** BEGIN **

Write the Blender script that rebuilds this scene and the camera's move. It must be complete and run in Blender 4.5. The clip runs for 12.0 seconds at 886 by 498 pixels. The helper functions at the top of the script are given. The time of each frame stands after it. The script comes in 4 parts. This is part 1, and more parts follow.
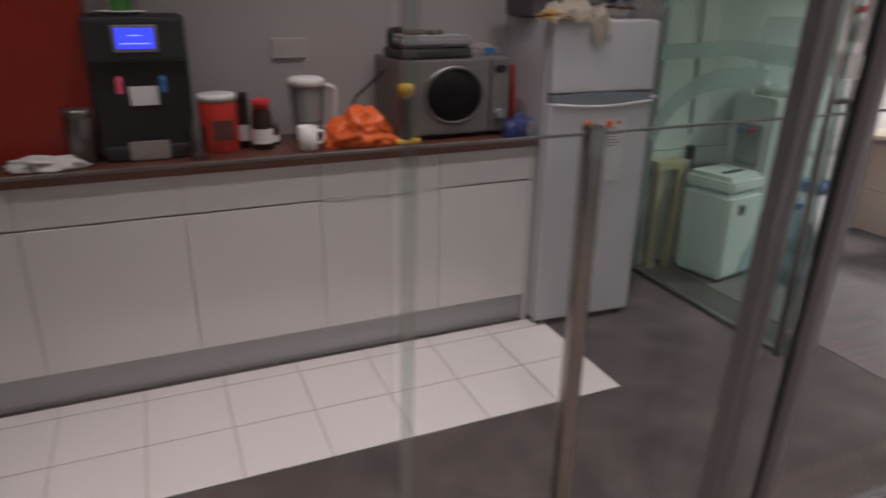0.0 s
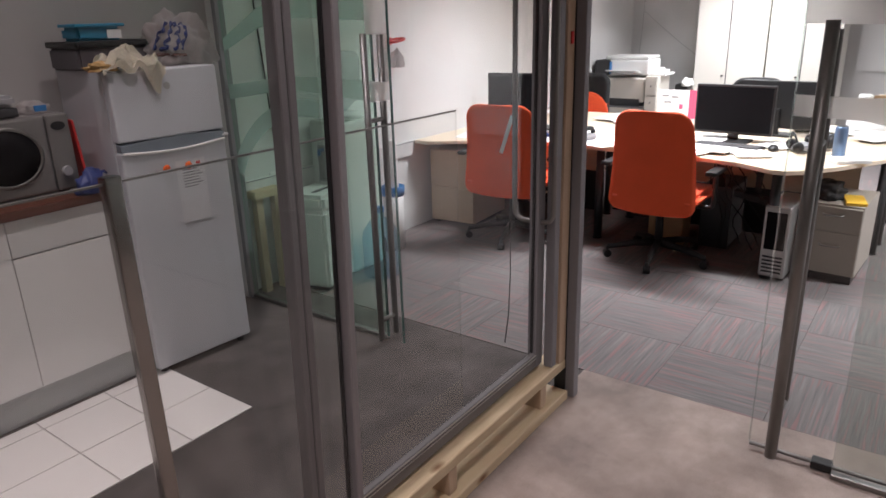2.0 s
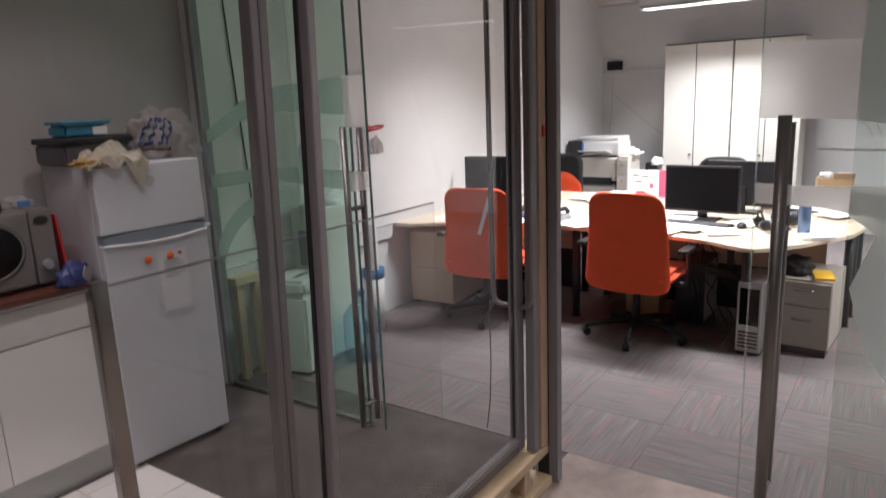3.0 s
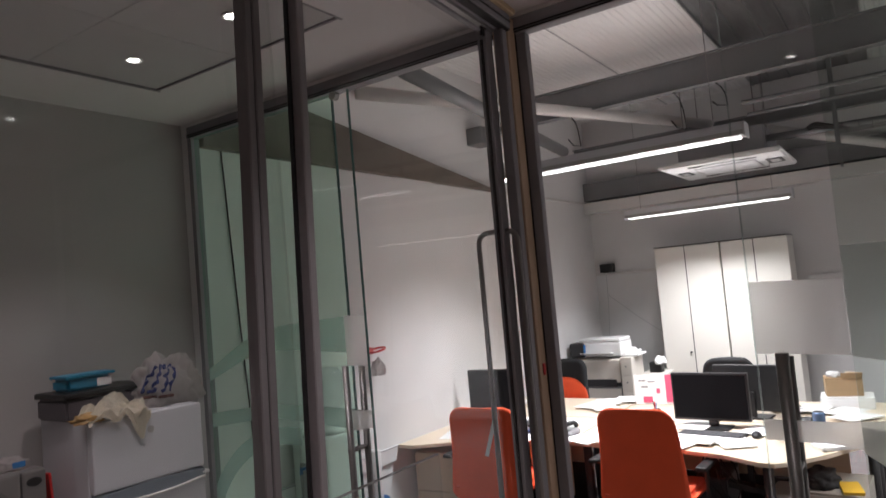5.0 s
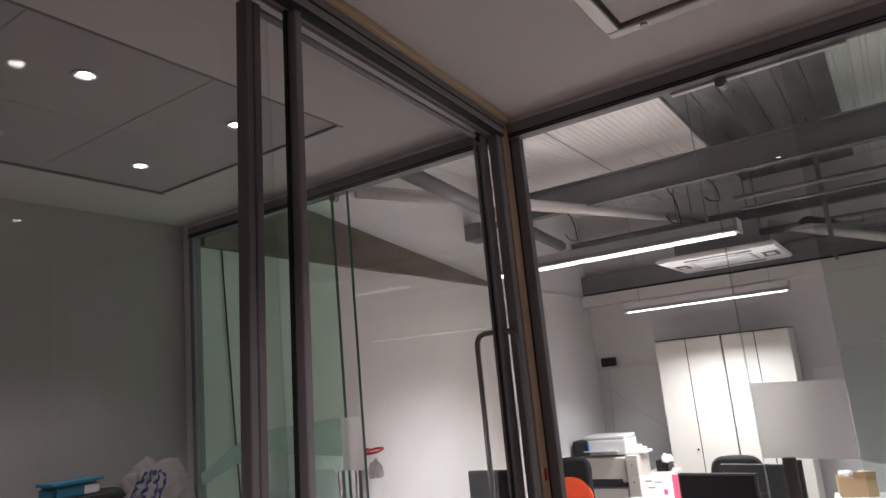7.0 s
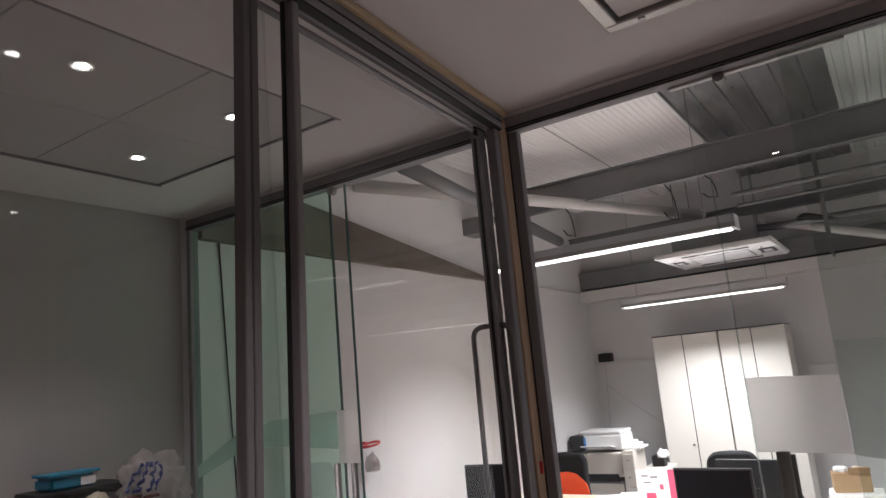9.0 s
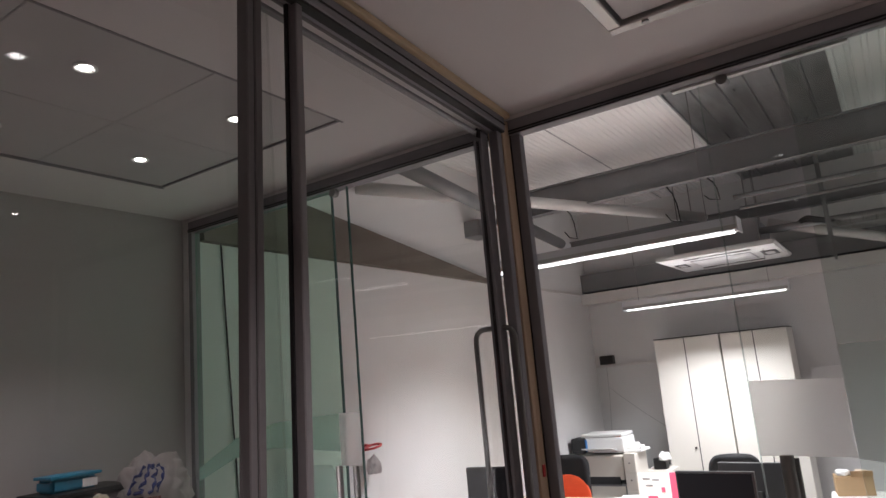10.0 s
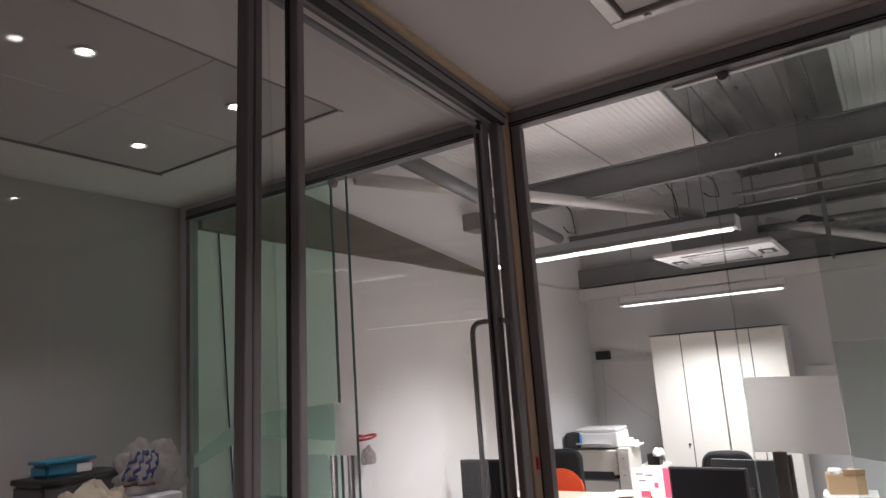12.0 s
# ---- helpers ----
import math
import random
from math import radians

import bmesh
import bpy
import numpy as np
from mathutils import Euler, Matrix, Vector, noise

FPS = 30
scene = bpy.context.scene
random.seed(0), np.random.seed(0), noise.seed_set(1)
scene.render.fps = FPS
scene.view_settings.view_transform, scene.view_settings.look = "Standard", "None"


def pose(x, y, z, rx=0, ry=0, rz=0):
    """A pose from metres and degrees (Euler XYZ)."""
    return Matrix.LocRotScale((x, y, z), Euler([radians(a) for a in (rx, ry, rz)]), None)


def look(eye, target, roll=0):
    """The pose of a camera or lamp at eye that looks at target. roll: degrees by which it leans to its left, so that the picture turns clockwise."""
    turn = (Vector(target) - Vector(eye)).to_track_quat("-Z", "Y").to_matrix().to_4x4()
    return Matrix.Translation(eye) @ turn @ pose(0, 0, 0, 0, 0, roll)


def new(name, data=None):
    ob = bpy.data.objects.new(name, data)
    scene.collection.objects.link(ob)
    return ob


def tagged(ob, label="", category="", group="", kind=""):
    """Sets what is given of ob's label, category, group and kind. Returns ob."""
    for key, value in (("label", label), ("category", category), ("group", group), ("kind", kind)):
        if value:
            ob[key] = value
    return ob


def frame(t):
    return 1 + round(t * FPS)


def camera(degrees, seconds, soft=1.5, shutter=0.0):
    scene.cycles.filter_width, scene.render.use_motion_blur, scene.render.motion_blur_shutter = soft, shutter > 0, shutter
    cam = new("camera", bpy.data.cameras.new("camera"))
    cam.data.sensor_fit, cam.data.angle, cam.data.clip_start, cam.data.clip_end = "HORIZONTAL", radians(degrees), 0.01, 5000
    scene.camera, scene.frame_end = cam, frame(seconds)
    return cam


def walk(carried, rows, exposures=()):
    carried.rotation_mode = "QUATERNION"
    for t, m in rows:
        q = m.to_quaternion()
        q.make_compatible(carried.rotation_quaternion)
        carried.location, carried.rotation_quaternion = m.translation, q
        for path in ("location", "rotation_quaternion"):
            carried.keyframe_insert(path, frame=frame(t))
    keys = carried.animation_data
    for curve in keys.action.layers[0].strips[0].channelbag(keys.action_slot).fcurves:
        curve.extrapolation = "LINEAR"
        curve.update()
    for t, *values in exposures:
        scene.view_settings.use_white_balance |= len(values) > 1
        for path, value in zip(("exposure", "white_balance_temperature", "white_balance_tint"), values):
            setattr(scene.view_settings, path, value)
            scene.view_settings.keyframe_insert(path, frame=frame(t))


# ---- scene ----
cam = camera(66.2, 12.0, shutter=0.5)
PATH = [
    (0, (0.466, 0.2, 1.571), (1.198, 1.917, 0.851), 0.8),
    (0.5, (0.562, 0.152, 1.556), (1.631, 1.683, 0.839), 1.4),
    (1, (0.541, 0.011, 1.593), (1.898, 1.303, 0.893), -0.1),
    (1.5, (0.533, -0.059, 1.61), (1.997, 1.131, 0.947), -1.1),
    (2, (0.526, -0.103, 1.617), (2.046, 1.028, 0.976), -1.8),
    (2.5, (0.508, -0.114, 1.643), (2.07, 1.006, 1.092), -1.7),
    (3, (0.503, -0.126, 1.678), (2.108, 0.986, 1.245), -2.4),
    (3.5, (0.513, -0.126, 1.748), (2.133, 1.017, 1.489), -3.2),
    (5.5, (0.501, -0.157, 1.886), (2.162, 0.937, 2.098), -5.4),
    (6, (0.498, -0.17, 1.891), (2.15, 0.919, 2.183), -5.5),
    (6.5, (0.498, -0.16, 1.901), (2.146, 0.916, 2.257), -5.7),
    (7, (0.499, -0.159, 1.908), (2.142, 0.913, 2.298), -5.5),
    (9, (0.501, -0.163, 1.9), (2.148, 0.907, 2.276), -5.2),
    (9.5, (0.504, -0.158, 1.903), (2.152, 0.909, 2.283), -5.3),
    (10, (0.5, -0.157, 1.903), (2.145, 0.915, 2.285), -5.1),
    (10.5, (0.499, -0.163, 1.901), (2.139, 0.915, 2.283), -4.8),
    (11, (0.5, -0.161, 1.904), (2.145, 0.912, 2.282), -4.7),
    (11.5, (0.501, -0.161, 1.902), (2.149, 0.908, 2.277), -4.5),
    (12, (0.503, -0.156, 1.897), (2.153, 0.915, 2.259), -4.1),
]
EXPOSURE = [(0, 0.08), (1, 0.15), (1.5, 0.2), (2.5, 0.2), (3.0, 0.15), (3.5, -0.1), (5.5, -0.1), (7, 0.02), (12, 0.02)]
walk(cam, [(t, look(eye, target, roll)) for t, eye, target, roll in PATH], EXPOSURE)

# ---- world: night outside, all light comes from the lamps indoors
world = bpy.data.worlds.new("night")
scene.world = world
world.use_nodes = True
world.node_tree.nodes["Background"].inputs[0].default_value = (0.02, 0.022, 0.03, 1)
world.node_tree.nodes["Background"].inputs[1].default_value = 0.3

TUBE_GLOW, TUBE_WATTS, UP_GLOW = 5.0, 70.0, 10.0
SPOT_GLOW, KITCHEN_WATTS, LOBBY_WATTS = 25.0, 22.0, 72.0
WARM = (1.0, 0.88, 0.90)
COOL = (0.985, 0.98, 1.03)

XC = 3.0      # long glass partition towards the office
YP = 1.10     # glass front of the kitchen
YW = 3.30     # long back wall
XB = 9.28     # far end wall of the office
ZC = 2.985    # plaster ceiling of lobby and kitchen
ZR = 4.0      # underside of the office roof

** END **

# Written instruction
Please write out all of the material above without changing a word, and omit any pictures.

# Answer below
Write the Blender script that rebuilds this scene and the camera's move. It must be complete and run in Blender 4.5. The clip runs for 12.0 seconds at 886 by 498 pixels. The helper functions at the top of the script are given. The time of each frame stands after it. The script comes in 4 parts. This is part 1, and more parts follow.
0.0 s
2.0 s
3.0 s
5.0 s
7.0 s
9.0 s
10.0 s
12.0 s
# ---- helpers ----
import math
import random
from math import radians

import bmesh
import bpy
import numpy as np
from mathutils import Euler, Matrix, Vector, noise

FPS = 30
scene = bpy.context.scene
random.seed(0), np.random.seed(0), noise.seed_set(1)
scene.render.fps = FPS
scene.view_settings.view_transform, scene.view_settings.look = "Standard", "None"


def pose(x, y, z, rx=0, ry=0, rz=0):
    """A pose from metres and degrees (Euler XYZ)."""
    return Matrix.LocRotScale((x, y, z), Euler([radians(a) for a in (rx, ry, rz)]), None)


def look(eye, target, roll=0):
    """The pose of a camera or lamp at eye that looks at target. roll: degrees by which it leans to its left, so that the picture turns clockwise."""
    turn = (Vector(target) - Vector(eye)).to_track_quat("-Z", "Y").to_matrix().to_4x4()
    return Matrix.Translation(eye) @ turn @ pose(0, 0, 0, 0, 0, roll)


def new(name, data=None):
    ob = bpy.data.objects.new(name, data)
    scene.collection.objects.link(ob)
    return ob


def tagged(ob, label="", category="", group="", kind=""):
    """Sets what is given of ob's label, category, group and kind. Returns ob."""
    for key, value in (("label", label), ("category", category), ("group", group), ("kind", kind)):
        if value:
            ob[key] = value
    return ob


def frame(t):
    return 1 + round(t * FPS)


def camera(degrees, seconds, soft=1.5, shutter=0.0):
    scene.cycles.filter_width, scene.render.use_motion_blur, scene.render.motion_blur_shutter = soft, shutter > 0, shutter
    cam = new("camera", bpy.data.cameras.new("camera"))
    cam.data.sensor_fit, cam.data.angle, cam.data.clip_start, cam.data.clip_end = "HORIZONTAL", radians(degrees), 0.01, 5000
    scene.camera, scene.frame_end = cam, frame(seconds)
    return cam


def walk(carried, rows, exposures=()):
    carried.rotation_mode = "QUATERNION"
    for t, m in rows:
        q = m.to_quaternion()
        q.make_compatible(carried.rotation_quaternion)
        carried.location, carried.rotation_quaternion = m.translation, q
        for path in ("location", "rotation_quaternion"):
            carried.keyframe_insert(path, frame=frame(t))
    keys = carried.animation_data
    for curve in keys.action.layers[0].strips[0].channelbag(keys.action_slot).fcurves:
        curve.extrapolation = "LINEAR"
        curve.update()
    for t, *values in exposures:
        scene.view_settings.use_white_balance |= len(values) > 1
        for path, value in zip(("exposure", "white_balance_temperature", "white_balance_tint"), values):
            setattr(scene.view_settings, path, value)
            scene.view_settings.keyframe_insert(path, frame=frame(t))


# ---- scene ----
cam = camera(66.2, 12.0, shutter=0.5)
PATH = [
    (0, (0.466, 0.2, 1.571), (1.198, 1.917, 0.851), 0.8),
    (0.5, (0.562, 0.152, 1.556), (1.631, 1.683, 0.839), 1.4),
    (1, (0.541, 0.011, 1.593), (1.898, 1.303, 0.893), -0.1),
    (1.5, (0.533, -0.059, 1.61), (1.997, 1.131, 0.947), -1.1),
    (2, (0.526, -0.103, 1.617), (2.046, 1.028, 0.976), -1.8),
    (2.5, (0.508, -0.114, 1.643), (2.07, 1.006, 1.092), -1.7),
    (3, (0.503, -0.126, 1.678), (2.108, 0.986, 1.245), -2.4),
    (3.5, (0.513, -0.126, 1.748), (2.133, 1.017, 1.489), -3.2),
    (5.5, (0.501, -0.157, 1.886), (2.162, 0.937, 2.098), -5.4),
    (6, (0.498, -0.17, 1.891), (2.15, 0.919, 2.183), -5.5),
    (6.5, (0.498, -0.16, 1.901), (2.146, 0.916, 2.257), -5.7),
    (7, (0.499, -0.159, 1.908), (2.142, 0.913, 2.298), -5.5),
    (9, (0.501, -0.163, 1.9), (2.148, 0.907, 2.276), -5.2),
    (9.5, (0.504, -0.158, 1.903), (2.152, 0.909, 2.283), -5.3),
    (10, (0.5, -0.157, 1.903), (2.145, 0.915, 2.285), -5.1),
    (10.5, (0.499, -0.163, 1.901), (2.139, 0.915, 2.283), -4.8),
    (11, (0.5, -0.161, 1.904), (2.145, 0.912, 2.282), -4.7),
    (11.5, (0.501, -0.161, 1.902), (2.149, 0.908, 2.277), -4.5),
    (12, (0.503, -0.156, 1.897), (2.153, 0.915, 2.259), -4.1),
]
EXPOSURE = [(0, 0.08), (1, 0.15), (1.5, 0.2), (2.5, 0.2), (3.0, 0.15), (3.5, -0.1), (5.5, -0.1), (7, 0.02), (12, 0.02)]
walk(cam, [(t, look(eye, target, roll)) for t, eye, target, roll in PATH], EXPOSURE)

# ---- world: night outside, all light comes from the lamps indoors
world = bpy.data.worlds.new("night")
scene.world = world
world.use_nodes = True
world.node_tree.nodes["Background"].inputs[0].default_value = (0.02, 0.022, 0.03, 1)
world.node_tree.nodes["Background"].inputs[1].default_value = 0.3

TUBE_GLOW, TUBE_WATTS, UP_GLOW = 5.0, 70.0, 10.0
SPOT_GLOW, KITCHEN_WATTS, LOBBY_WATTS = 25.0, 22.0, 72.0
WARM = (1.0, 0.88, 0.90)
COOL = (0.985, 0.98, 1.03)

XC = 3.0      # long glass partition towards the office
YP = 1.10     # glass front of the kitchen
YW = 3.30     # long back wall
XB = 9.28     # far end wall of the office
ZC = 2.985    # plaster ceiling of lobby and kitchen
ZR = 4.0      # underside of the office roof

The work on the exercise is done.